Réjean Tremblay, alors à La Presse, ou Bertrand Raymond, du Journal de Montréal? Jamais un mot, ou presque. Il y a bien eu la fois où Réjean est venu au Centre Molson, la première saison, en 1997-98. Mais la dernière ‘vraie’ fois où les chroniqueurs dans leur ensemble s’étaient attardés au soccer pro dans leur ville, ç’avait été quand l’Impact s’était rendu en finale de championnat de la A-League en 1994, pendant que le hockey et le baseball (les Expos étaient encore parmi nous) étaient en arrêt de travail, et qu’il y avait donc un vide à combler au plan du contenu.
Ainsi donc, quand Mauro a marqué son 50e but, j’étais un homme heureux, parce que j’avais de quoi accrocher leur attention. Je me disais que s’ils continuaient d’ignorer l’Impact, c’était vraiment de la mauvaise foi.
Quand j’étais aux relations médias de l’Impact, la première chose que je faisais le matin, c’était d’aller chercher La Presse, le Journal de Montréal et The Gazette sur mon balcon pour ensuite m’asseoir à la table de cuisine et éplucher les sections sportives. D’habitude, c’était pour voir si mon communiqué de la veille avait ‘passé’, ou pour lire ce que Ronald King, Martin Smith et Randy Phillips avaient écrit sur le match de la veille.
J’étais toujours un petit peu nerveux puisqu’il n’y avait jamais de garantie que mon texte sur l’Impact y serait, puisqu’il était sujet à tout moment d’être ‘bumpé’ par des actualités jugées plus importantes.
Après avoir écrit aux chroniqueurs à propos de Biello, cette nervosité était bien plus prononcée. Allaient-ils mordre à l’hameçon? Et si oui, comment traiteraient-ils la nouvelle? La publieraient-ils, mais seulement pour mieux planter le soccer, comme ç’a souvent été le cas par le passé – Georges Schwartz pourrait vous en raconter des vertes et des pas mûres là-dessus –, ou trouveraient-ils le tout sympathique?
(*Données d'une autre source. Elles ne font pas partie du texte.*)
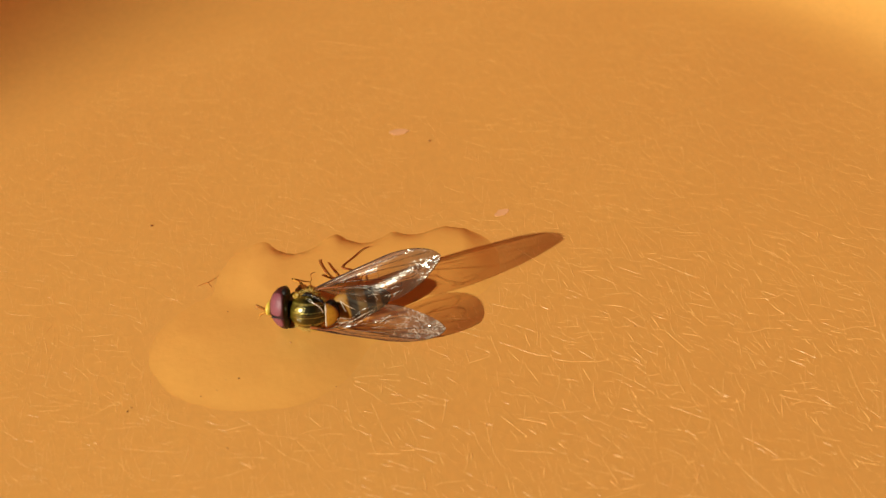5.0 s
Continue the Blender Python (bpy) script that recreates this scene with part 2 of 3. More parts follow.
def wing_material(pleat, patches, crumple, rough, sheen, net, pale):
    """Clear, faintly smoky membrane: pleated along its length, crinkled in patches, darker and hazier towards the tip,
    with sparkle painted as a pale net.
    """
    m = bpy.data.materials.new("wing_membrane")
    m.use_nodes = True
    t = m.node_tree
    t.nodes.remove(t.nodes["Principled BSDF"])
    out = t.nodes["Material Output"]

    def node(kind, op, *got):
        n = t.nodes.new(kind)
        n.operation = op
        for k, g in enumerate(got):
            if isinstance(g, (int, float, tuple)):
                n.inputs[k].default_value = g
            else:
                t.links.new(g, n.inputs[k])
        return n

    def calc(op, *got):
        return node("ShaderNodeMath", op, *got).outputs[0]

    def vec(op, *got):
        return node("ShaderNodeVectorMath", op, *got).outputs[0]

    v = place(t)
    sep = t.nodes.new("ShaderNodeSeparateXYZ")
    t.links.new(v, sep.inputs[0])
    outer = ramp(t, calc("MULTIPLY", sep.outputs["X"], 0.125), [(0.40, (0,) * 3), (0.62, (0.45,) * 3), (0.90, (1,) * 3)])
    clear = t.nodes.new("ShaderNodeBsdfTransparent")
    smoke = ramp(t, noise_tex(t, v, 0.9, 3), [(0.3, (0.69, 0.57, 0.53)), (0.7, (0.81, 0.70, 0.65))])
    dim = ramp(t, outer, [(0.0, (1,) * 3), (1.0, (0.47, 0.45, 0.45))])
    t.links.new(vec("MULTIPLY", smoke, dim), clear.inputs["Color"])

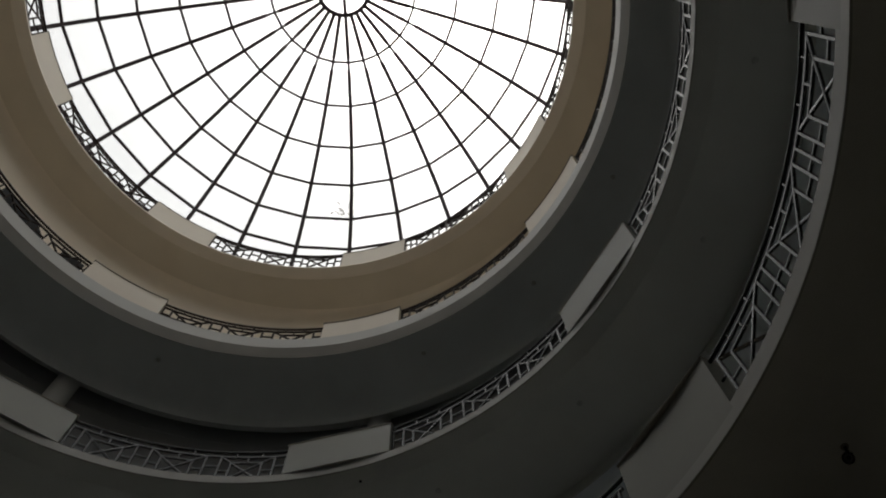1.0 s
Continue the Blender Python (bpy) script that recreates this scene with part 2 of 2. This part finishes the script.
def by_wall(azimuth, r, z, drift):
    """A pose on the outer ring of radius r, in the direction azimuth from the balconies' axis; x points away from the walls' middle."""
    d = Vector((math.cos(radians(azimuth)), math.sin(radians(azimuth)), 0))
    c = Vector((*WALL_AT, 0)) * drift
    far = c.dot(d) + math.sqrt(r * r - (c - d * c.dot(d)).length_squared)
    at = d * far
    return Matrix.Translation((at.x, at.y, z)) @ turn(math.degrees(math.atan2(at.y - c.y, at.x - c.x)))


# ---- large structure ----
order = list("ABCDE")
for i, lv in enumerate(order):
    z, f = LEVELS[lv], FASCIA[lv]
    sw = 0.02 if lv in "CD" else SLOPE_W[lv]      # under these galleries the slope is painted like the soffit
    sh = SLOPE_H[lv] * sw / SLOPE_W[lv]
    rim = [(R, z - SINK), (R, z - f), (R + sw, z - f - sh), (R + sw, z - SINK)]
    edge = lathe(rim, 240, middle=MIDDLE[lv]) if lv == "D" else lathe([(R, z + KERB[lv]), (R, z - f), (R + sw, z - f - sh), (R + sw, z), *(((R + 0.04, z + 0.001), (R + 0.04, z + KERB[lv] + 0.001)) if KERB[lv] else ())], 240, middle=MIDDLE[lv])
    tagged(solid("balcony_edge_%d" % (5 - i), edge, TAN_LIT if lv == "A" else EDGE, 20), "curved balcony edge under the dome in the lightened tan paint" if lv == "A" else "white painted curved balcony edge of a round atrium", "balcony edge", kind="structure")
    r1 = OUTER
    zs = z - f - SLOPE_H[lv] + 0.012
    if lv in "BC":     # the fourth soffit curves down to a lip along its outer side, the third rises towards its wall
        c0, c1, lip, drop = (6.78, 7.24, 7.25, 0.22) if lv == "B" else (6.95, 7.74, 7.745, -0.2)
        cove = [(c0 + (c1 - c0) * math.sin(math.pi * k / 18), zs - drop * (1 - math.cos(math.pi * k / 18))) for k in range(10)]
        if lv == "C":
            cove = [(c0 + (c1 - c0) * (k / 9), zs - drop * (k / 9) ** 2) for k in range(10)]
        profile = [(R + sw, z), (R + sw, z - f - sh + 0.004), (R + SLOPE_W[lv], zs), *cove, *(((c1 + 0.002, zs - 0.38), (lip, zs - 0.38)) if lv == "B" else ((lip, zs - drop),)), (lip, zs), (r1, zs), (r1, z)]
    else:
        profile = [(R + 0.12, z), (R + 0.12, z - SINK), (R + sw, z - SINK), (R + sw, z - f - sh + 0.004), (R + SLOPE_W[lv], zs), (r1, zs), (r1, z)] if lv == "D" else [(R + sw, z), (R + sw, zs), (r1, zs), (r1, z)]
    slab_ob = solid("ceiling_%d" % (5 - i), lathe(profile, 240, drift=DRIFT[lv], middle=MIDDLE[lv]), SOFFIT_TAN if lv == "A" else SOFFIT_WARM_LIT if lv == "D" else SOFFIT_DIM if lv == "C" else SOFFIT, 25)
    tagged(slab_ob, "tan painted plaster soffit under the top gallery" if lv == "A" else "off-white painted plaster soffit under a round gallery, tinted for warm light" if lv == "D" else "off-white painted plaster soffit under a round gallery, greyed for its light", "ceiling", kind="structure")
    tile = lathe([(R + 0.3, z + 0.004), (8.7, z + 0.004), (8.7, z + 0.016), (R + 0.3, z + 0.016)], 160, middle=MIDDLE[lv])
    tagged(solid("floor_%d" % (5 - i), tile, MARBLE_BOUNCE if lv == "B" else TILE_BOUNCE if lv == "D" else TILE, 20), "unseen beige marble gallery floor, paled to bounce light" if lv == "B" else "unseen tiled gallery floor, paled to bounce light" if lv == "D" else "beige tiled gallery floor", "floor", kind="structure")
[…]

Les jours ont passé et mon effort a commencé à tomber dans l’oubli. Jusqu’au jour où…
La chronique de Bertrand Raymond. Pas son texte principal, mais l’encadré. Le chevronné chroniqueur commence par les fleurs en me remerciant pour mon petit mot gentil soulignant les 50 buts de Mauro…
Puis le pot.
Je ne me souviens pas du reste du texte mot à mot. Mais, grosso modo, a suivi un énorme « oui mais ». Oui mais, a-t-il écrit, quand je pense à Mauro Biello, je ne peux m’empêcher de penser au joueur qui a demandé la tête de l’entraîneur Valerio Gazzola après la saison 1997 de soccer extérieur. Bref, le chroniqueur n’a pas planté le soccer, mais il a planté Mauro.
Il faut savoir qu’en 1994, quand l’Impact a fait la finale de championnat, Bertrand Raymond avait couvert l’équipe en masse. Il s’était alors entiché de Gazzola, et avec raison d’ailleurs, car Valerio est un de ces coachs dont la passion pour le foot est si intense qu’on ne peut s’empêcher d’être sympathique à sa cause.
Donc, quand Gazzola a été remercié après la saison 1997, à la suite de la sortie publique de Biello, M. Raymond n’avait pas couvert l’équipe cette année-là, mais il avait pris des notes sur le triste sort qu’on avait réservé à son ami Valerio, à qui il était resté fidèle.
Évidemment, quand j’ai lu son texte où il plantait Mauro, mon cœur m’est tombé dans l’estomac. Finalement, me suis-je dit, ç’aurait été mieux que Biello continue dans l’indifférence…
Je ne me rappelle plus si j’ai présenté mes excuses à Mauro, ou si j’avais été trop embarrassé pour le faire. Toujours est-il qu’il ne me l’a jamais reproché. Il a continué d’être aussi gentil avec moi qu’il l’avait toujours été, toujours aussi disponible quand venait le temps de répondre aux demandes des médias que je lui transmettais.
Pour cela, je l’en remercie. Et c’est pourquoi je lui serai toujours fidèle. Même si j’apprécie Valerio tout autant.